Opinion
2:22-cv-01426-LK
05-08-2024
SANG W. MENDY, Plaintiff, v. TRACY L. LARSON et al., Defendants.
ORDER DENYING MOTION FOR PROTECTIVE ORDER AND REQUESTING SUPPLEMENTAL BRIEFING
Lauren King, United States District Judge
This matter comes before the Court on the motion of Defendant American Security Programs, Inc. (“ASP”) for a protective order, which it filed as a joint expedited motion pursuant to Local Civil Rule 37. Dkt. No. 95. The Court appreciates the parties' efforts to submit their discovery dispute under Rule 37. Having carefully reviewed that submission, the Court DENIES ASP's motion because whether the Stock Purchase Agreement, Dkt. No. 97 at 3-160, is supported by consideration is relevant to the parties' dispute, see Dkt. No. 82 at 3 (noting that the Stock Purchase Agreement in redacted form fails to show any consideration), and producing the purchase price in unredacted form is proportional to the needs of the case. However, the parties must first execute a confidentiality agreement as described below.

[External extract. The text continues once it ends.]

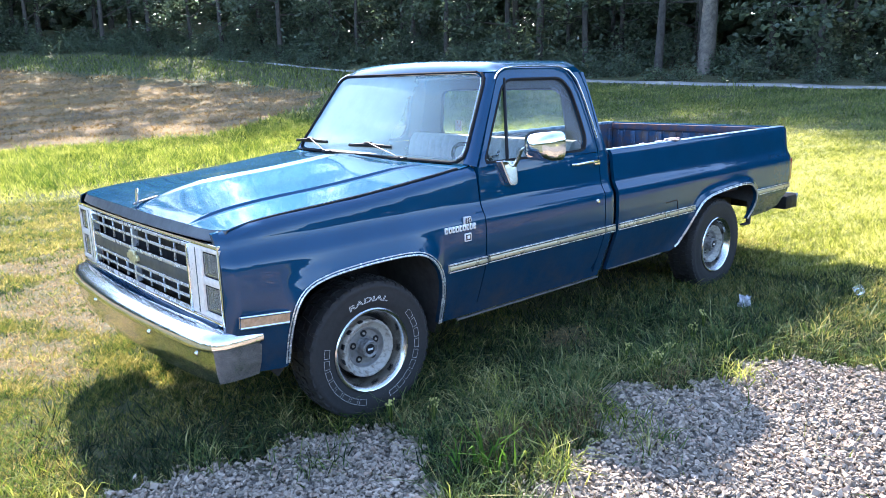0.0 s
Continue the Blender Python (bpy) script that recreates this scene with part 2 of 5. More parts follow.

The Court ORDERS the following:
1. ASP's motion for a protective order, Dkt. No. 95, is DENIED.
2. If the parties have not already done so, within seven days of the date of this Order they must execute a confidentiality agreement protecting the redacted information in the Stock Purchase Agreement. This agreement need not be submitted to the Court.
3. Upon execution of the confidentiality agreement, ASP must submit to Plaintiff Sang Mendy the Stock Purchase Agreement without redactions to the purchase price.
4. Within five business days of receipt of the unredacted Stock Purchase Agreement, Mendy must file a supplemental brief of no more than 2,100 words addressing how (if at all) the unredacted information affects his opposition to ASP's motion for summary judgment, see Dkt. No. 82. The supplemental brief may not assert new arguments that could have been raised in Mendy's opposition brief.
5. Within four business days thereafter, ASP may file an optional reply of no more than 2,100 words.
ASP has filed two versions of the Stock Purchase Agreement under seal, see Dkt. Nos. 94, 97, without complying with the requirements for filing a document under seal under Local Civil Rule 5(g). Because the standards for discoverability and sealing are different, the Rule 37 motion is insufficient to comply with Rule 5(g). If the Court does not receive a proper motion pursuant to Rule 5(g)(2)(B) by May 13, 2024, it will unseal docket entries 94 and 97. The Court further notes that the fact that the redacted information will be protected by a confidentiality agreement does not entitle ASP to file it under seal. See Ctr. for Auto Safety v. Chrysler Grp., LLC, 809 F.3d 1092, 1101 (9th Cir. 2016) (describing the standards for sealing).